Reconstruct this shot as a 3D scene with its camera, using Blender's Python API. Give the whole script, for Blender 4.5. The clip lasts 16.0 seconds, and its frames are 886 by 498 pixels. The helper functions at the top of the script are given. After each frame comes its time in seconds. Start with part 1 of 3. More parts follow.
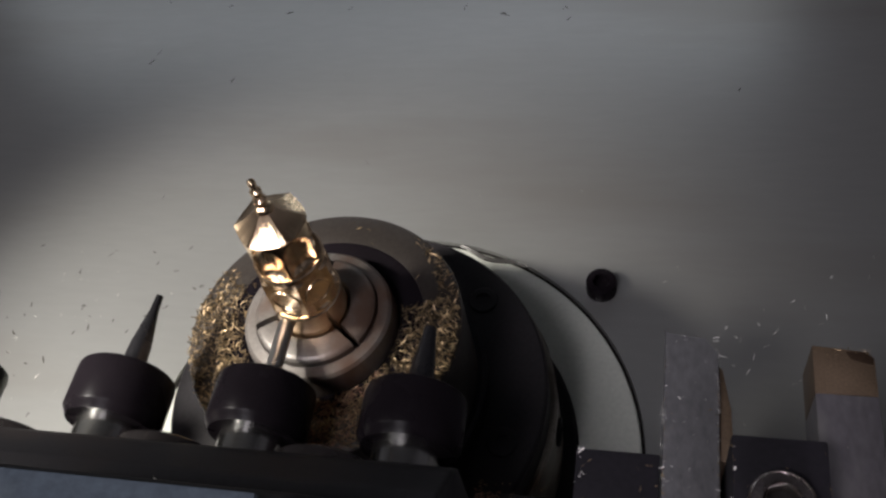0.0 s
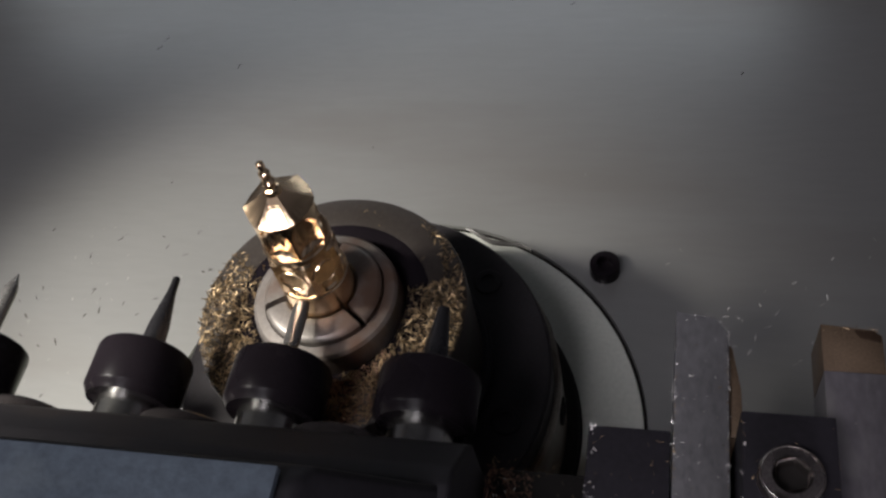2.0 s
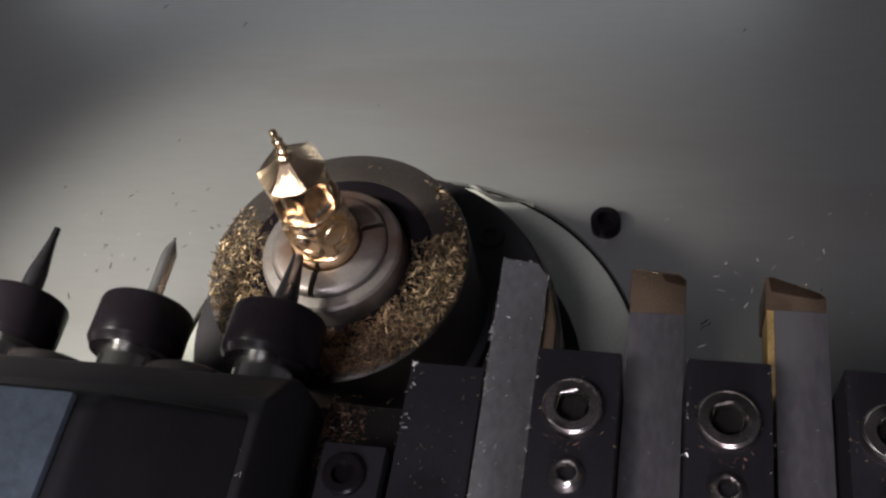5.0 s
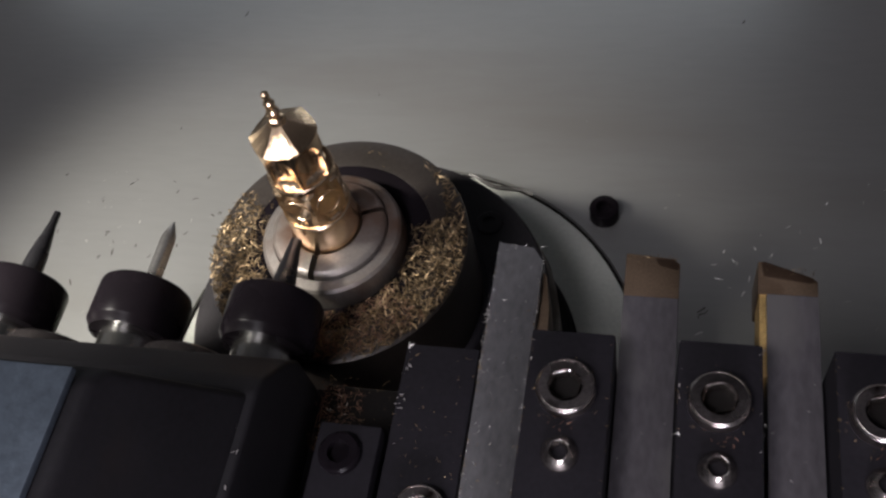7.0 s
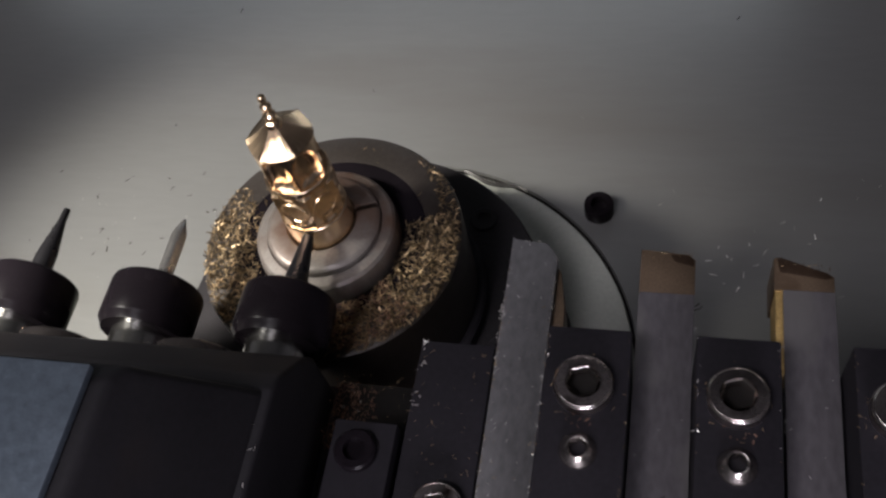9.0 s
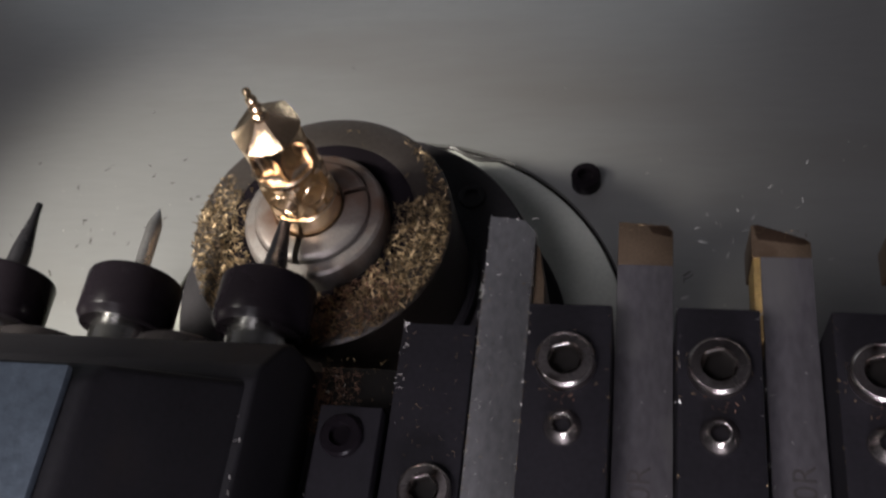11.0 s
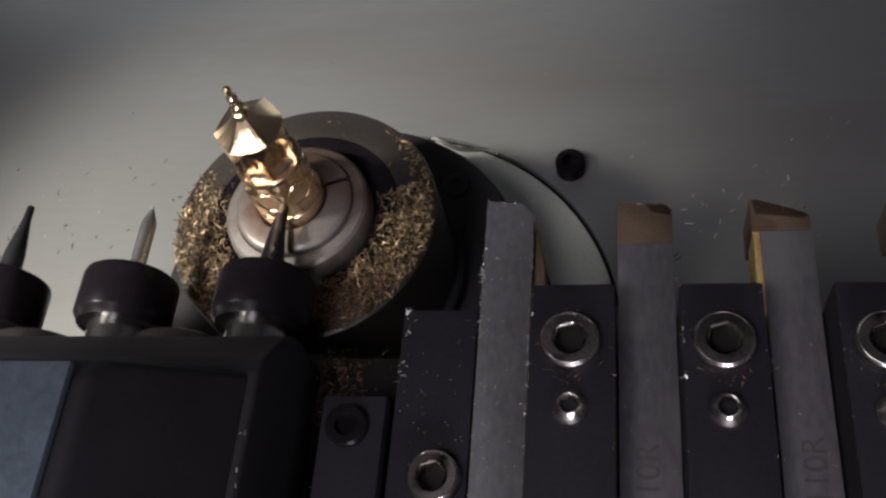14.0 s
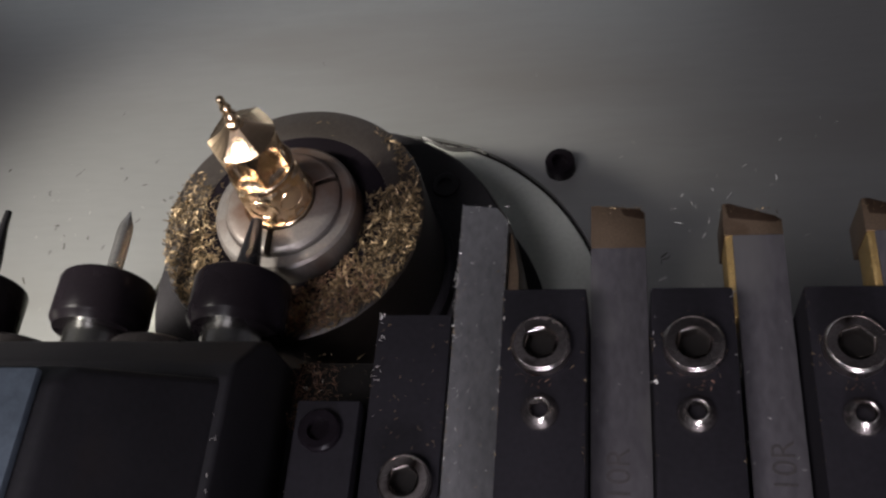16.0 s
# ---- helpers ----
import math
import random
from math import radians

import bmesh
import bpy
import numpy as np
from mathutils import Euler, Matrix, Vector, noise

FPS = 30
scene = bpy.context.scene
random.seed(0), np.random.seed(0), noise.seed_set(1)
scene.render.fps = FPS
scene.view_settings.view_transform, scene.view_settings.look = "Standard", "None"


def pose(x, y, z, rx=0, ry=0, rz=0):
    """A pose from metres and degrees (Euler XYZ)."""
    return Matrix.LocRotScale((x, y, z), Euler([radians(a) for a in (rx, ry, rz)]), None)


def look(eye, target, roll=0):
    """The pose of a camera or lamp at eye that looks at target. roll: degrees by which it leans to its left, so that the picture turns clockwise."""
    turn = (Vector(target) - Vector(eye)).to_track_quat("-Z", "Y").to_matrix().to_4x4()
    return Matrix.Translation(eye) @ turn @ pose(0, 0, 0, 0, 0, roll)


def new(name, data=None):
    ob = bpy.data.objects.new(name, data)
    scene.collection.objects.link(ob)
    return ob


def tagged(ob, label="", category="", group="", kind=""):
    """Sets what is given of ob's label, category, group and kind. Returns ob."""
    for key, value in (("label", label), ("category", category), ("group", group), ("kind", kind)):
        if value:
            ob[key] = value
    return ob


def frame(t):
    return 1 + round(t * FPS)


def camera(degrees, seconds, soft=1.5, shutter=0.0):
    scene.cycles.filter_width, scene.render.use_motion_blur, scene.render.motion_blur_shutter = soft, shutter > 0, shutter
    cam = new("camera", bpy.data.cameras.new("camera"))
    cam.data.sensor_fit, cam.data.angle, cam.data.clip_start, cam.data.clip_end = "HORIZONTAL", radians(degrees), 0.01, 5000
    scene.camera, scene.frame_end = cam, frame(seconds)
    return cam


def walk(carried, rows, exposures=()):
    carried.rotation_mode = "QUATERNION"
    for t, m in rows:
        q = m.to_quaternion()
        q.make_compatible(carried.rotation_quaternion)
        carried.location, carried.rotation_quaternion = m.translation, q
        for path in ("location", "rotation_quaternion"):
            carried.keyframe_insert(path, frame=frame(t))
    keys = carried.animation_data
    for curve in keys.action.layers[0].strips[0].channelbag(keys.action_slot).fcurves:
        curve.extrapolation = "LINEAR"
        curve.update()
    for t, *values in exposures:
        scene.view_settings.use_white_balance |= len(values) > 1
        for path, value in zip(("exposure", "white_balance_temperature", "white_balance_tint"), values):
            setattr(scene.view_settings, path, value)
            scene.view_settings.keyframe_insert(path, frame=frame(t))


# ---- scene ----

_Exercise instructions_. Quote in full the listing given above; the images are to be left out.

_Reply to the task_.
Reconstruct this shot as a 3D scene with its camera, using Blender's Python API. Give the whole script, for Blender 4.5. The clip lasts 16.0 seconds, and its frames are 886 by 498 pixels. The helper functions at the top of the script are given. After each frame comes its time in seconds. Start with part 1 of 3. More parts follow.
0.0 s
2.0 s
5.0 s
7.0 s
9.0 s
11.0 s
14.0 s
16.0 s
# ---- helpers ----
import math
import random
from math import radians

import bmesh
import bpy
import numpy as np
from mathutils import Euler, Matrix, Vector, noise

FPS = 30
scene = bpy.context.scene
random.seed(0), np.random.seed(0), noise.seed_set(1)
scene.render.fps = FPS
scene.view_settings.view_transform, scene.view_settings.look = "Standard", "None"


def pose(x, y, z, rx=0, ry=0, rz=0):
    """A pose from metres and degrees (Euler XYZ)."""
    return Matrix.LocRotScale((x, y, z), Euler([radians(a) for a in (rx, ry, rz)]), None)


def look(eye, target, roll=0):
    """The pose of a camera or lamp at eye that looks at target. roll: degrees by which it leans to its left, so that the picture turns clockwise."""
    turn = (Vector(target) - Vector(eye)).to_track_quat("-Z", "Y").to_matrix().to_4x4()
    return Matrix.Translation(eye) @ turn @ pose(0, 0, 0, 0, 0, roll)


def new(name, data=None):
    ob = bpy.data.objects.new(name, data)
    scene.collection.objects.link(ob)
    return ob


def tagged(ob, label="", category="", group="", kind=""):
    """Sets what is given of ob's label, category, group and kind. Returns ob."""
    for key, value in (("label", label), ("category", category), ("group", group), ("kind", kind)):
        if value:
            ob[key] = value
    return ob


def frame(t):
    return 1 + round(t * FPS)


def camera(degrees, seconds, soft=1.5, shutter=0.0):
    scene.cycles.filter_width, scene.render.use_motion_blur, scene.render.motion_blur_shutter = soft, shutter > 0, shutter
    cam = new("camera", bpy.data.cameras.new("camera"))
    cam.data.sensor_fit, cam.data.angle, cam.data.clip_start, cam.data.clip_end = "HORIZONTAL", radians(degrees), 0.01, 5000
    scene.camera, scene.frame_end = cam, frame(seconds)
    return cam


def walk(carried, rows, exposures=()):
    carried.rotation_mode = "QUATERNION"
    for t, m in rows:
        q = m.to_quaternion()
        q.make_compatible(carried.rotation_quaternion)
        carried.location, carried.rotation_quaternion = m.translation, q
        for path in ("location", "rotation_quaternion"):
            carried.keyframe_insert(path, frame=frame(t))
    keys = carried.animation_data
    for curve in keys.action.layers[0].strips[0].channelbag(keys.action_slot).fcurves:
        curve.extrapolation = "LINEAR"
        curve.update()
    for t, *values in exposures:
        scene.view_settings.use_white_balance |= len(values) > 1
        for path, value in zip(("exposure", "white_balance_temperature", "white_balance_tint"), values):
            setattr(scene.view_settings, path, value)
            scene.view_settings.keyframe_insert(path, frame=frame(t))


# ---- scene ----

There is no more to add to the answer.